== INSTRUCTION ==
Repeat every record below exactly, omitting any pictures.

== Animation scripts ==
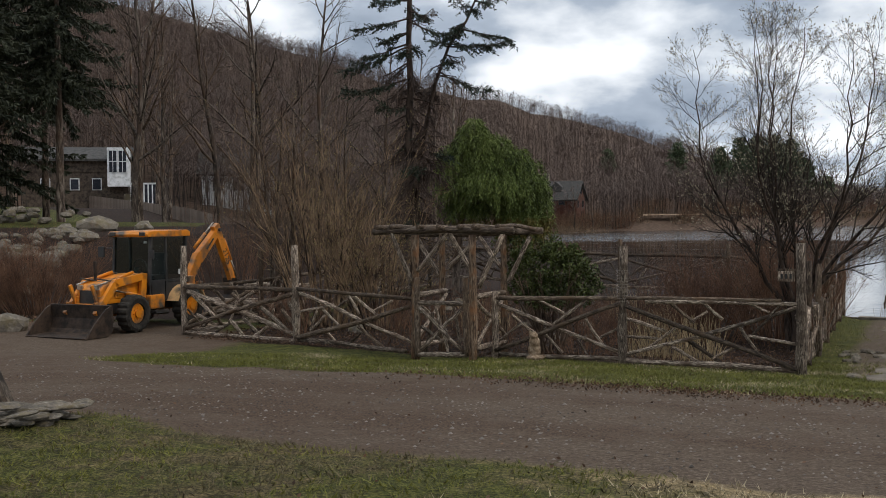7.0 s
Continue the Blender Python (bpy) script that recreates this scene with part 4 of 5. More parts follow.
leafy_bush("evergreen_bush", at_ground(2.45, 32.55), [(0.3, 0, 1.45, 0.5, 0.7), (-0.42, 0.1, 1.5, 0.4, 0.65), (0.72, 0.1, 1.3, 0.4, 0.5), (-0.1, -0.1, 1.15, 0.55, 0.4), (0.12, 0, 1.95, 0.28, 0.42), (-0.5, 0, 1.95, 0.22, 0.4), (0.5, 0, 1.85, 0.22, 0.35)], M_BUSH,
           "rounded dark evergreen bush behind the fence", 3, 0.075, 7500, 22)
leafy_bush("dark_yew", at_ground(-8.75, 18.9), [(0, 0, 0.95, 0.95, 0.75), (-0.2, 0, 1.5, 0.7, 0.6), (0.25, 0.1, 0.6, 0.9, 0.5)], M_BUSH, "dark evergreen shrub beside the drive", 6, 0.08, 4200)
leafy_bush("forsythia", at_ground(-14.6, 43.2), [(0, 0, 1.2, 1.3, 0.7), (0.9, 0, 1.0, 0.8, 0.6), (-0.9, 0, 1.0, 0.9, 0.6)], M_FORS, "bright yellow flowering forsythia bush", 7, 0.06, 2600, 14)


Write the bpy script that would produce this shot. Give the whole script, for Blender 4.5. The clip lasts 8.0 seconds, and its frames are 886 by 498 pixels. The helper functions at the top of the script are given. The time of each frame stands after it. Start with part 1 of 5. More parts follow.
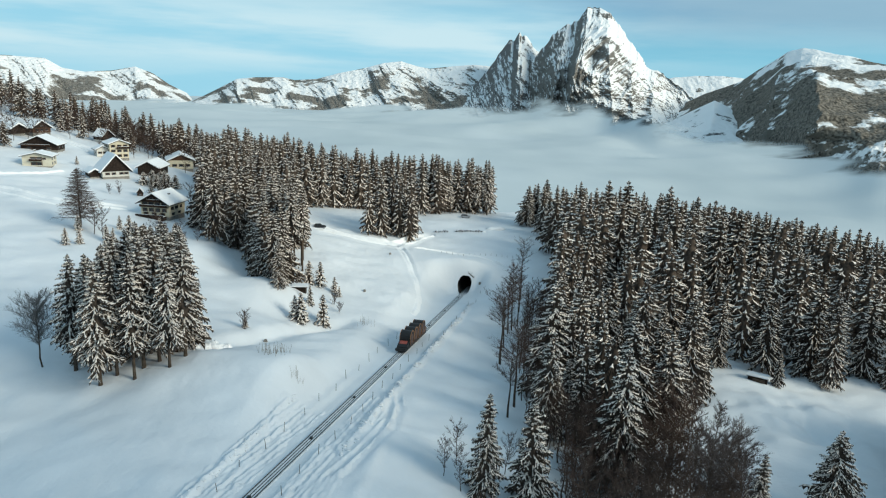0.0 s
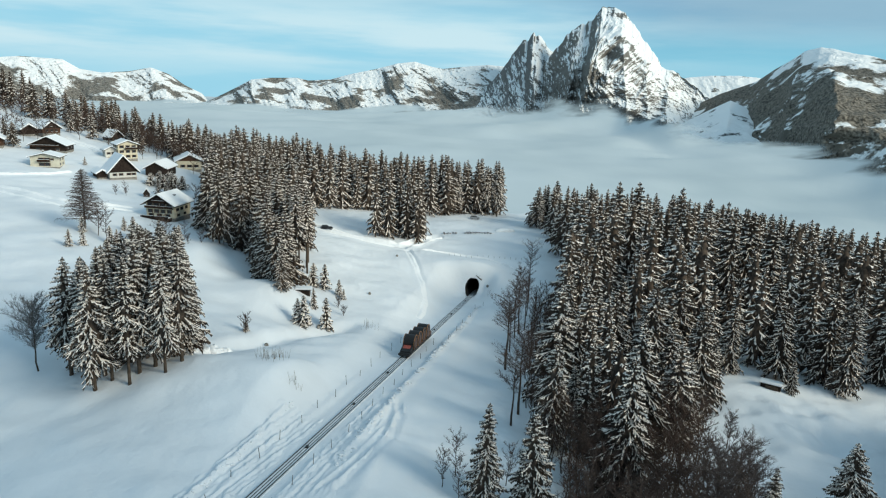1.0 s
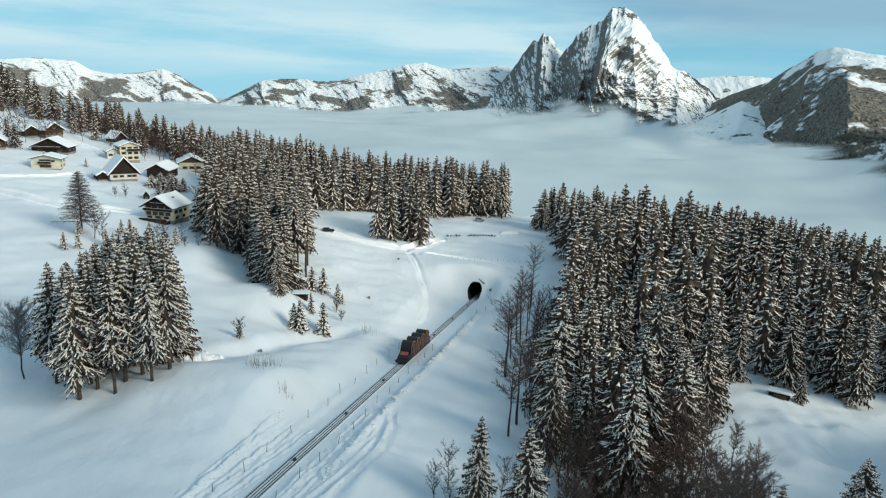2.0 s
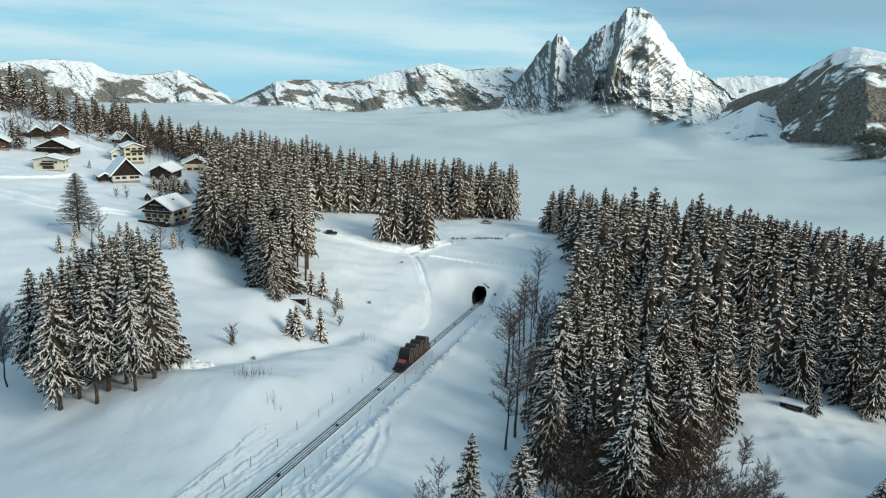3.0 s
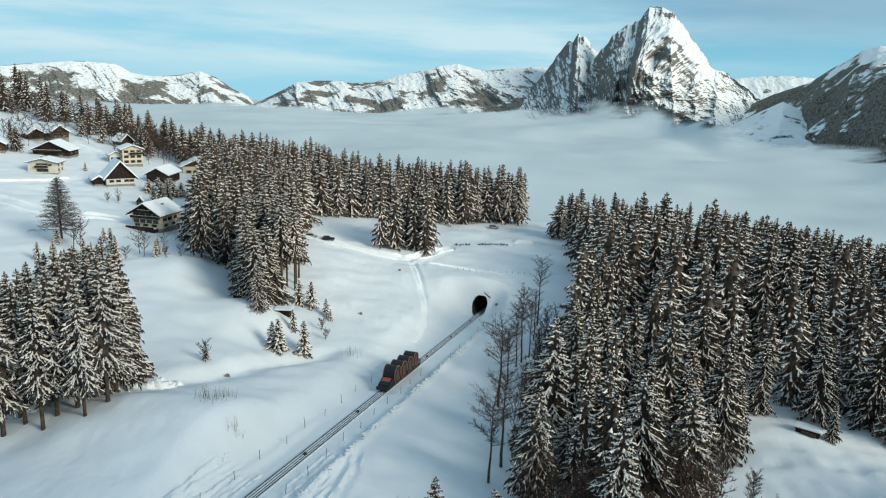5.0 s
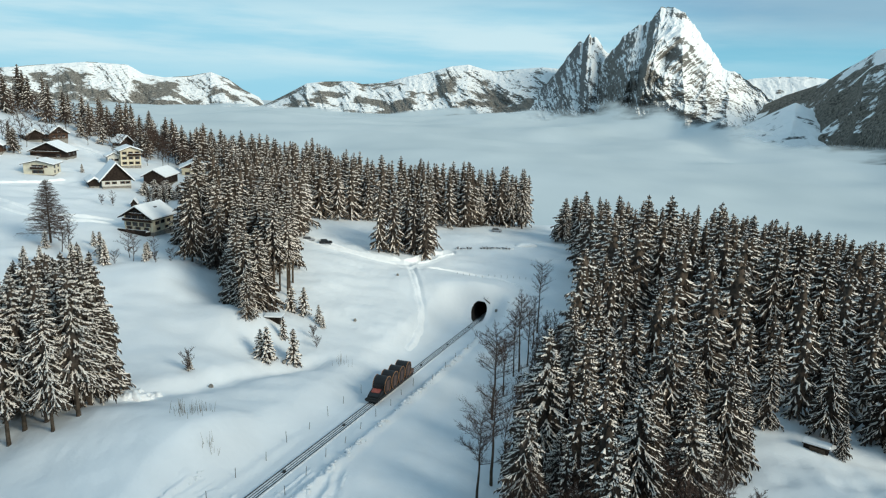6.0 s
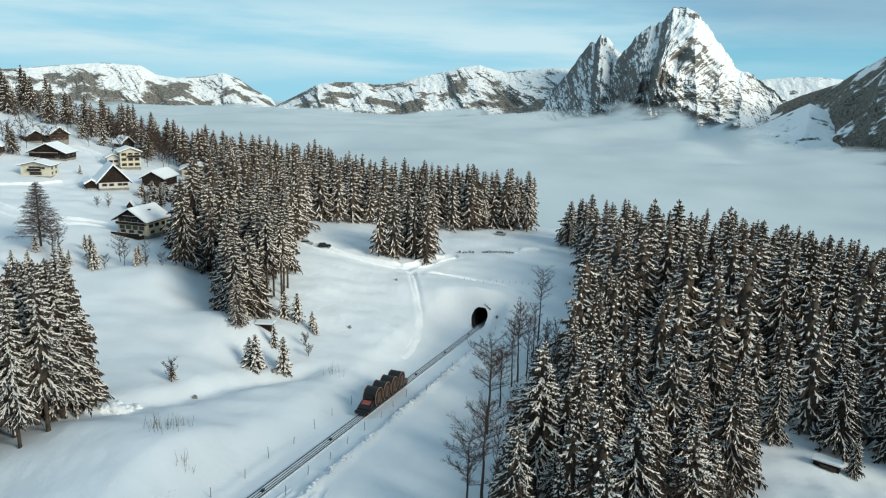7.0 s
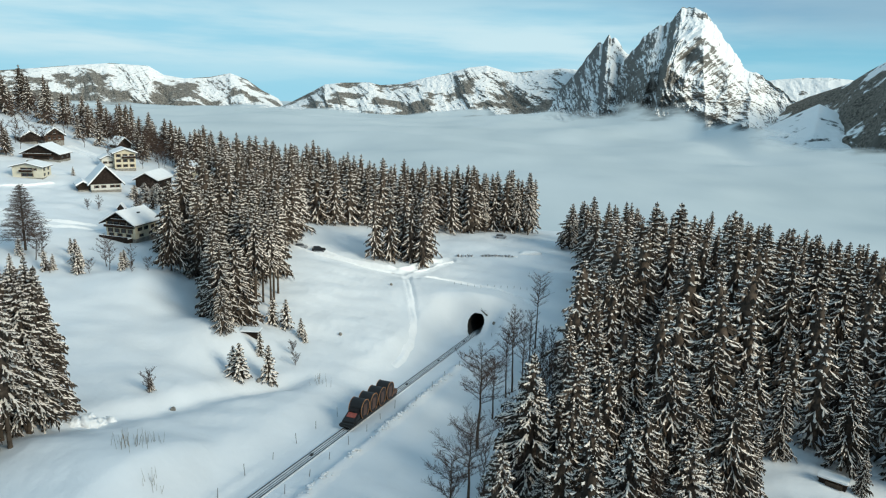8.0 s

== SOLUTION FOR THIS TASK ==
7.0 s
Continue the Blender Python (bpy) script that recreates this scene with part 4 of 5. More parts follow.
leafy_bush("evergreen_bush", at_ground(2.45, 32.55), [(0.3, 0, 1.45, 0.5, 0.7), (-0.42, 0.1, 1.5, 0.4, 0.65), (0.72, 0.1, 1.3, 0.4, 0.5), (-0.1, -0.1, 1.15, 0.55, 0.4), (0.12, 0, 1.95, 0.28, 0.42), (-0.5, 0, 1.95, 0.22, 0.4), (0.5, 0, 1.85, 0.22, 0.35)], M_BUSH,
           "rounded dark evergreen bush behind the fence", 3, 0.075, 7500, 22)
leafy_bush("dark_yew", at_ground(-8.75, 18.9), [(0, 0, 0.95, 0.95, 0.75), (-0.2, 0, 1.5, 0.7, 0.6), (0.25, 0.1, 0.6, 0.9, 0.5)], M_BUSH, "dark evergreen shrub beside the drive", 6, 0.08, 4200)
leafy_bush("forsythia", at_ground(-14.6, 43.2), [(0, 0, 1.2, 1.3, 0.7), (0.9, 0, 1.0, 0.8, 0.6), (-0.9, 0, 1.0, 0.9, 0.6)], M_FORS, "bright yellow flowering forsythia bush", 7, 0.06, 2600, 14)


Write the bpy script that would produce this shot. Give the whole script, for Blender 4.5. The clip lasts 8.0 seconds, and its frames are 886 by 498 pixels. The helper functions at the top of the script are given. The time of each frame stands after it. Start with part 1 of 5. More parts follow.
0.0 s
1.0 s
2.0 s
3.0 s
5.0 s
6.0 s
7.0 s
8.0 s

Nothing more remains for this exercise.